### EXERCISE TASK
Restate the complete material exactly.
-- start of DATASET CONTENT --
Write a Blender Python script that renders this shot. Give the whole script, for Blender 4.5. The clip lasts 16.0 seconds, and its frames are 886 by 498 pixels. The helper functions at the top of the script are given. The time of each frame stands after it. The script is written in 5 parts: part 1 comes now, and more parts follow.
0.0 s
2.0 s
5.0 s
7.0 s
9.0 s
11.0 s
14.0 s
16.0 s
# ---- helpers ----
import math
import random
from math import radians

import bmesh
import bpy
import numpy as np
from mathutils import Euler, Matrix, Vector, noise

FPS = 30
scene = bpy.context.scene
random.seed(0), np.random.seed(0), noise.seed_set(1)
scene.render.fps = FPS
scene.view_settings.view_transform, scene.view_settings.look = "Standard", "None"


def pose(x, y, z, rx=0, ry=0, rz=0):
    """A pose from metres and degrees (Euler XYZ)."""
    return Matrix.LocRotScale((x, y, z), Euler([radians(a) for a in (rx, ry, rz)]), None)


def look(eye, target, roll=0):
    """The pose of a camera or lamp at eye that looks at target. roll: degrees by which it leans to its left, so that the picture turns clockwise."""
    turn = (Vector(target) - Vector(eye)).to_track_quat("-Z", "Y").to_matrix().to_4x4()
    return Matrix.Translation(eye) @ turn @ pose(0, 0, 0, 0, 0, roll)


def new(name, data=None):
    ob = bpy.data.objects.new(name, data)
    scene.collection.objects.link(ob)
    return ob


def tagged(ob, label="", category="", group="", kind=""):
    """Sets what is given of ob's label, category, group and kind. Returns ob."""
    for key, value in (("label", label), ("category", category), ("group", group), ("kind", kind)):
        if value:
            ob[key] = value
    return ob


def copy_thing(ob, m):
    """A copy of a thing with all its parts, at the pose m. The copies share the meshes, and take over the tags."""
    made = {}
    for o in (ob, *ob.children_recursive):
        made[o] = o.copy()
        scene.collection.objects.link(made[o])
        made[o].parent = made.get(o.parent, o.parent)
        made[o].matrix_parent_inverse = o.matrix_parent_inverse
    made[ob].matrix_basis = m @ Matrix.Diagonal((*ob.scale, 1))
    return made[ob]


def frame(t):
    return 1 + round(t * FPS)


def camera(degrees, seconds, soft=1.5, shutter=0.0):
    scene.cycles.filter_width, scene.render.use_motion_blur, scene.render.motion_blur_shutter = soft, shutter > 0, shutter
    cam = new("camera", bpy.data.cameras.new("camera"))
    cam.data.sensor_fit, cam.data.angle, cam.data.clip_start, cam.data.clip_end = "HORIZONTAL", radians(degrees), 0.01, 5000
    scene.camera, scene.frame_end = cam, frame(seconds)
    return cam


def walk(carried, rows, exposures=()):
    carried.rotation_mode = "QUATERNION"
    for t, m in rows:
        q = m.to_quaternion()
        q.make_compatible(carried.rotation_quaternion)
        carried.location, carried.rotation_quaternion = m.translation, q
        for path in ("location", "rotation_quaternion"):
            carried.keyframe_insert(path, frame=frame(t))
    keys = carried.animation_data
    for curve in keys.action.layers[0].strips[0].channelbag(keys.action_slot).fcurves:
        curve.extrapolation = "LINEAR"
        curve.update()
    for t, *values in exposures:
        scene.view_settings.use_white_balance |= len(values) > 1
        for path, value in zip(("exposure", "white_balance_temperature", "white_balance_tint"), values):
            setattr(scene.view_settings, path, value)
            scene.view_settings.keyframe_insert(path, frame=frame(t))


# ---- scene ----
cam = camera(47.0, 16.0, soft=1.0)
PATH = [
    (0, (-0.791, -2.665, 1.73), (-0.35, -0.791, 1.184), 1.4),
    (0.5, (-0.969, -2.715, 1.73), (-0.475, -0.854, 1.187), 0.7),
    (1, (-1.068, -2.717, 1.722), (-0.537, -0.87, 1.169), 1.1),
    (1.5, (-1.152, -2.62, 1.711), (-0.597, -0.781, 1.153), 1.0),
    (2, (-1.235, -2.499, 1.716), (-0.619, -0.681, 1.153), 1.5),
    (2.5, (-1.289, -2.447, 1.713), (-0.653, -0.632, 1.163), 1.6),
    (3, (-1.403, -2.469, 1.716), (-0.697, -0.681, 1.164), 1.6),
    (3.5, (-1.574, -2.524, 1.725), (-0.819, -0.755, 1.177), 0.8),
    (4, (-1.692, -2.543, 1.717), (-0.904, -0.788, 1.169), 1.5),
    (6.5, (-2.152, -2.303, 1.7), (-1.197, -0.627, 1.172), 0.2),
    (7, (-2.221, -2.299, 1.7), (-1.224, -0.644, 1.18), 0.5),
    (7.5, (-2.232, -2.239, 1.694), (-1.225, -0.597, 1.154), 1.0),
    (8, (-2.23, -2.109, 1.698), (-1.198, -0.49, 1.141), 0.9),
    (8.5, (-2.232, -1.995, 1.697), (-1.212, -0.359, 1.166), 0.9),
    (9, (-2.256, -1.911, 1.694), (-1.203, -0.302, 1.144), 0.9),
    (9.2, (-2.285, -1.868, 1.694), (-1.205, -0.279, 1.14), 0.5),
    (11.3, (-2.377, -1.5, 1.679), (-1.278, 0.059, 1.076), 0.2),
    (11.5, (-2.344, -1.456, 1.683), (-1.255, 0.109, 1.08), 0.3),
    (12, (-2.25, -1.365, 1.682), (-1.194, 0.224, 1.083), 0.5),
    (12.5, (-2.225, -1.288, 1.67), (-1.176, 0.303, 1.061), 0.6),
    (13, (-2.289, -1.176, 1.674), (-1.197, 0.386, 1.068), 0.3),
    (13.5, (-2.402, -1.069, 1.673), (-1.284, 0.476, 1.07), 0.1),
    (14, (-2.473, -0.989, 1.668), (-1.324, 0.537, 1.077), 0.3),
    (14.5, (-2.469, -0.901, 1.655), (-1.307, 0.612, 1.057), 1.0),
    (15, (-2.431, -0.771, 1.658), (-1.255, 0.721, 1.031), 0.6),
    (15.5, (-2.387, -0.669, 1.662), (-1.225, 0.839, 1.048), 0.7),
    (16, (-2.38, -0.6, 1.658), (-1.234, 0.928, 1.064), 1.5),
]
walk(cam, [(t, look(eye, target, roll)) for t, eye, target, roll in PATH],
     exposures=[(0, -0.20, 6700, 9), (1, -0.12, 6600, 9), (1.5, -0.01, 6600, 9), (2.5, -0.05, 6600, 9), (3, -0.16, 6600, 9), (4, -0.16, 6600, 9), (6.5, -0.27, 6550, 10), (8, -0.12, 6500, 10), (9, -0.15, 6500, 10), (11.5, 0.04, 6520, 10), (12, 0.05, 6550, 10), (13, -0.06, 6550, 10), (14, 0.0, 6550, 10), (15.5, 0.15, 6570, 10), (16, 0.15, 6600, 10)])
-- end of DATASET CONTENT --
### TASK ANSWER
Write a Blender Python script that renders this shot. Give the whole script, for Blender 4.5. The clip lasts 16.0 seconds, and its frames are 886 by 498 pixels. The helper functions at the top of the script are given. The time of each frame stands after it. The script is written in 5 parts: part 1 comes now, and more parts follow.
0.0 s
2.0 s
5.0 s
7.0 s
9.0 s
11.0 s
14.0 s
16.0 s
# ---- helpers ----
import math
import random
from math import radians

import bmesh
import bpy
import numpy as np
from mathutils import Euler, Matrix, Vector, noise

FPS = 30
scene = bpy.context.scene
random.seed(0), np.random.seed(0), noise.seed_set(1)
scene.render.fps = FPS
scene.view_settings.view_transform, scene.view_settings.look = "Standard", "None"


def pose(x, y, z, rx=0, ry=0, rz=0):
    """A pose from metres and degrees (Euler XYZ)."""
    return Matrix.LocRotScale((x, y, z), Euler([radians(a) for a in (rx, ry, rz)]), None)


def look(eye, target, roll=0):
    """The pose of a camera or lamp at eye that looks at target. roll: degrees by which it leans to its left, so that the picture turns clockwise."""
    turn = (Vector(target) - Vector(eye)).to_track_quat("-Z", "Y").to_matrix().to_4x4()
    return Matrix.Translation(eye) @ turn @ pose(0, 0, 0, 0, 0, roll)


def new(name, data=None):
    ob = bpy.data.objects.new(name, data)
    scene.collection.objects.link(ob)
    return ob


def tagged(ob, label="", category="", group="", kind=""):
    """Sets what is given of ob's label, category, group and kind. Returns ob."""
    for key, value in (("label", label), ("category", category), ("group", group), ("kind", kind)):
        if value:
            ob[key] = value
    return ob


def copy_thing(ob, m):
    """A copy of a thing with all its parts, at the pose m. The copies share the meshes, and take over the tags."""
    made = {}
    for o in (ob, *ob.children_recursive):
        made[o] = o.copy()
        scene.collection.objects.link(made[o])
        made[o].parent = made.get(o.parent, o.parent)
        made[o].matrix_parent_inverse = o.matrix_parent_inverse
    made[ob].matrix_basis = m @ Matrix.Diagonal((*ob.scale, 1))
    return made[ob]


def frame(t):
    return 1 + round(t * FPS)


def camera(degrees, seconds, soft=1.5, shutter=0.0):
    scene.cycles.filter_width, scene.render.use_motion_blur, scene.render.motion_blur_shutter = soft, shutter > 0, shutter
    cam = new("camera", bpy.data.cameras.new("camera"))
    cam.data.sensor_fit, cam.data.angle, cam.data.clip_start, cam.data.clip_end = "HORIZONTAL", radians(degrees), 0.01, 5000
    scene.camera, scene.frame_end = cam, frame(seconds)
    return cam


def walk(carried, rows, exposures=()):
    carried.rotation_mode = "QUATERNION"
    for t, m in rows:
        q = m.to_quaternion()
        q.make_compatible(carried.rotation_quaternion)
        carried.location, carried.rotation_quaternion = m.translation, q
        for path in ("location", "rotation_quaternion"):
            carried.keyframe_insert(path, frame=frame(t))
    keys = carried.animation_data
    for curve in keys.action.layers[0].strips[0].channelbag(keys.action_slot).fcurves:
        curve.extrapolation = "LINEAR"
        curve.update()
    for t, *values in exposures:
        scene.view_settings.use_white_balance |= len(values) > 1
        for path, value in zip(("exposure", "white_balance_temperature", "white_balance_tint"), values):
            setattr(scene.view_settings, path, value)
            scene.view_settings.keyframe_insert(path, frame=frame(t))


# ---- scene ----
cam = camera(47.0, 16.0, soft=1.0)
PATH = [
    (0, (-0.791, -2.665, 1.73), (-0.35, -0.791, 1.184), 1.4),
    (0.5, (-0.969, -2.715, 1.73), (-0.475, -0.854, 1.187), 0.7),
    (1, (-1.068, -2.717, 1.722), (-0.537, -0.87, 1.169), 1.1),
    (1.5, (-1.152, -2.62, 1.711), (-0.597, -0.781, 1.153), 1.0),
    (2, (-1.235, -2.499, 1.716), (-0.619, -0.681, 1.153), 1.5),
    (2.5, (-1.289, -2.447, 1.713), (-0.653, -0.632, 1.163), 1.6),
    (3, (-1.403, -2.469, 1.716), (-0.697, -0.681, 1.164), 1.6),
    (3.5, (-1.574, -2.524, 1.725), (-0.819, -0.755, 1.177), 0.8),
    (4, (-1.692, -2.543, 1.717), (-0.904, -0.788, 1.169), 1.5),
    (6.5, (-2.152, -2.303, 1.7), (-1.197, -0.627, 1.172), 0.2),
    (7, (-2.221, -2.299, 1.7), (-1.224, -0.644, 1.18), 0.5),
    (7.5, (-2.232, -2.239, 1.694), (-1.225, -0.597, 1.154), 1.0),
    (8, (-2.23, -2.109, 1.698), (-1.198, -0.49, 1.141), 0.9),
    (8.5, (-2.232, -1.995, 1.697), (-1.212, -0.359, 1.166), 0.9),
    (9, (-2.256, -1.911, 1.694), (-1.203, -0.302, 1.144), 0.9),
    (9.2, (-2.285, -1.868, 1.694), (-1.205, -0.279, 1.14), 0.5),
    (11.3, (-2.377, -1.5, 1.679), (-1.278, 0.059, 1.076), 0.2),
    (11.5, (-2.344, -1.456, 1.683), (-1.255, 0.109, 1.08), 0.3),
    (12, (-2.25, -1.365, 1.682), (-1.194, 0.224, 1.083), 0.5),
    (12.5, (-2.225, -1.288, 1.67), (-1.176, 0.303, 1.061), 0.6),
    (13, (-2.289, -1.176, 1.674), (-1.197, 0.386, 1.068), 0.3),
    (13.5, (-2.402, -1.069, 1.673), (-1.284, 0.476, 1.07), 0.1),
    (14, (-2.473, -0.989, 1.668), (-1.324, 0.537, 1.077), 0.3),
    (14.5, (-2.469, -0.901, 1.655), (-1.307, 0.612, 1.057), 1.0),
    (15, (-2.431, -0.771, 1.658), (-1.255, 0.721, 1.031), 0.6),
    (15.5, (-2.387, -0.669, 1.662), (-1.225, 0.839, 1.048), 0.7),
    (16, (-2.38, -0.6, 1.658), (-1.234, 0.928, 1.064), 1.5),
]
walk(cam, [(t, look(eye, target, roll)) for t, eye, target, roll in PATH],
     exposures=[(0, -0.20, 6700, 9), (1, -0.12, 6600, 9), (1.5, -0.01, 6600, 9), (2.5, -0.05, 6600, 9), (3, -0.16, 6600, 9), (4, -0.16, 6600, 9), (6.5, -0.27, 6550, 10), (8, -0.12, 6500, 10), (9, -0.15, 6500, 10), (11.5, 0.04, 6520, 10), (12, 0.05, 6550, 10), (13, -0.06, 6550, 10), (14, 0.0, 6550, 10), (15.5, 0.15, 6570, 10), (16, 0.15, 6600, 10)])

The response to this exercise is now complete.